12. A rotary coupler according to claim 9 in which coupling at said coupling points is effected via quarter-to semi-rings which form part of a distributor means and an impedance-matching transformer.

13. A rotary coupler according to claim 1 in which said second means defines a high frequency transmission space having an inner and an outer diameter, said transmission space being folded and short circuited and being folded at its said outer diameter and being provided with a capacitive load at its said inner diameter by means of low-ohmic wave resistances.

14. A rotary coupler according to claim 13 in which said high frequency transmission space further comprises first and second rotating elements, and in which there is an outer low-ohmic gap between said first and second rotating elements.

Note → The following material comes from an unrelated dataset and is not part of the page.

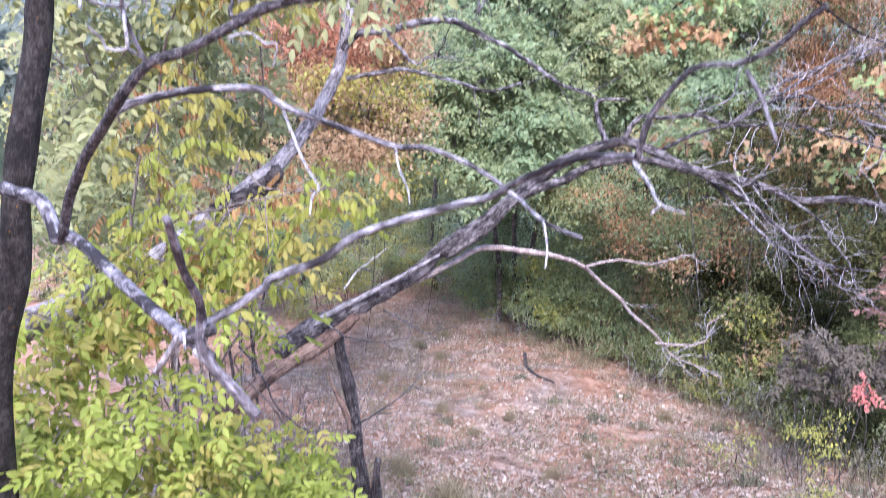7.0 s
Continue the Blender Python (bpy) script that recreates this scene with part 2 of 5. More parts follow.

15. A rotary coupler according to claim 1, further comprising mechanical coupling elements for mechanically coupling respective rotatable parts of several of said rotary couplers to be coupled to each other.

16. A rotary coupler according to claim 15, constructed for combination structurally with another of such couplers, each of said couplers having complementary front and rear connection formations for a stator and a rotor of said couplers, said couplers being connected with input and output coupling points arranged at a distance of approximately.lambda./2.

17. A rotary coupler according to claim 16 in which the coupling or decoupling at said rotor and stator is effected at diametrically opposed points.

18. A rotary coupler according to claim 1 in which said resonant spaces are defined by conductor parts extending axially with respect to said rotational axis.